Permanecendo respeitador da letra e do espírito dos textos, e das lições que encerram (muitas ainda hoje válidas, sobretudo sobre a educação das crianças para serem adultos bons e felizes) Honoré deu-lhes mesmo assim um ar da sua graça, introduzindo momentos musicais de recorte pop (a cargo do seu cúmplice habitual, Alex Beaupain), umas pinceladas de animação tradicional (os animaizinhos, o barco que naufraga no quadro) ou pondo um dos criados de casa dos pais de Sofia a falar directamente para a câmara, mas evitando sempre o excesso anacrónico que seria fatal à credibilidade do filme. Tal como evitou o sentimentalismo de colar com cuspo, sobretudo na segunda parte da fita, quando a pequena Sofia fica órfã e tem que sofrer corajosamente uma madrasta tão ridícula como insensível, Madame Fichini, até conseguir ir viver com a tia e as priminhas que lhe querem todo o bem do mundo.

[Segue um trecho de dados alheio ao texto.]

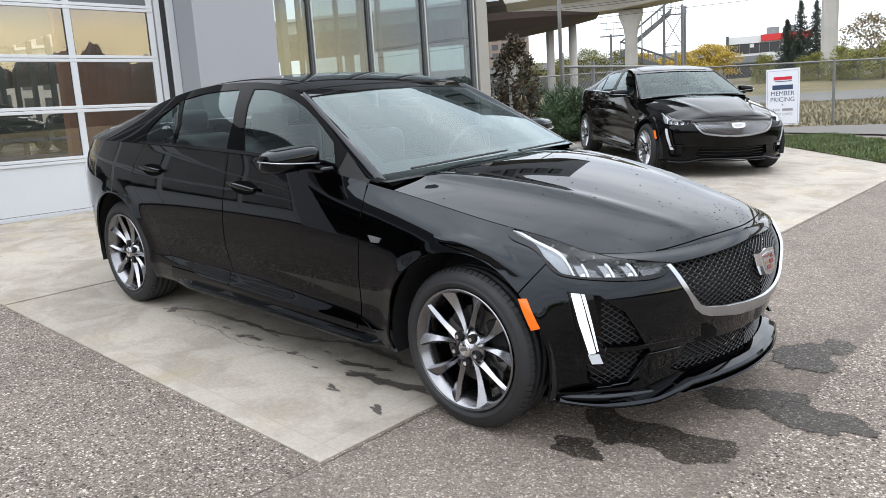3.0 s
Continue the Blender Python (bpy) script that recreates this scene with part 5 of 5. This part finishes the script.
def pine(x, y, z0, h, r, seed):
    rnd = random.Random(seed)
    root = thing("pine_shrub", "low bushy mountain pine with long green needles", "shrub", pose(x, y, z0))
    bm = bmesh.new()
    tips = []
    for k in range(34):
        a, e = rnd.uniform(0, 6.28), rnd.uniform(0.15, 1.35)
        ln = rnd.uniform(0.6, 1.0)
        tip = Vector((r * ln * math.cos(a) * math.cos(e), r * ln * math.sin(a) * math.cos(e), 0.1 + h * ln * math.sin(e)))
        pts = limb(bm, rnd, Vector((0, 0, -0.03)), tip, 0.022, 0.006)
        tips += pts[2:]
    part("stem", bm, M_BARK, root)
    bm = bmesh.new()
    for t in tips:
        for _ in range(3):
            cards(bm, rnd, t + Vector((rnd.uniform(-0.1, 0.1), rnd.uniform(-0.1, 0.1), rnd.uniform(-0.03, 0.1))), 34, (0.05, 0.05, 0.05), 0.16, 10.0, 0.5, True)
    part("crown", bm, M_NEEDLE, root)


shrub_upright(-7.15, 9.05, gz(-7.15, 9.05), 1.95, 0.36, 1)
pine(-6.47, 9.75, gz(-6.47, 9.75), 0.95, 0.95, 2)
pine(-5.35, 10.75, gz(-5.35, 10.75), 0.85, 0.85, 3)
bed = [(-8.5, 8.6), (-6.93, 9.28), (-4.4, 10.42), (-3.6, 10.62), (-3.6, 12.6), (-8.5, 12.6)]
bm = bmesh.new()
f = bm.faces.new([bm.verts.new(on_plane(x, y, 0.012)) for x, y in bed])
bmesh.ops.triangulate(bm, faces=[f])
tagged(part("planting_bed", bm, M_SOIL), "brown bark mulch planting bed", "planting bed", kind="structure")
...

[Veja cenas da rodagem do filme]

Por falar em Sofia, o realizador acertou em cheio na escolha de Caroline Grant para o papel principal. Ela interpreta o pequeno furacão de traquinices da Condessa de Ségur com toda a naturalidade, alegria, energia e espontaneidade dos seus cinco anos, pondo a incansável Sofia a supliciar a boneca nova, a deixar a criadagem em polvorosa, a dar a beber aos primos a água do cão dizendo que é chá ou a exterminar os peixinhos vermelhos de estimação da sua frágil mãe (a iraniana Golshifteh Farahani), que parece a todo o momento ir desfazer-se em cacos face às travessuras em moto contínuo da filha, e mantendo-a fiel si mesma na felicidade como na adversidade. O restante elenco, graúdo ou crescido, também corresponde em pleno (Muriel Robin, particularmente, espreme todo o sumo à madrasta pirosa, e Anaïs Demoustier encanta na bondosa tia, Madame de Fleurville) e a recriação da França napoleónica é impecável.

E atenção, não percam a ficha técnica final, porque aparecem todos os intérpretes a apresentar-se e uma das pequeninas que faz uma das primas de Sofia mete os pés pelas mãos e esquece-se do nome. Livre de computadores, monstros, personagens fantásticas ou bonecos feitos de Lego, “Os Desastres de Sofia” é, sem hesitações, o melhor filme infantil deste Verão. E o seu único “merchandising” são os livros da Condessa de Ségur.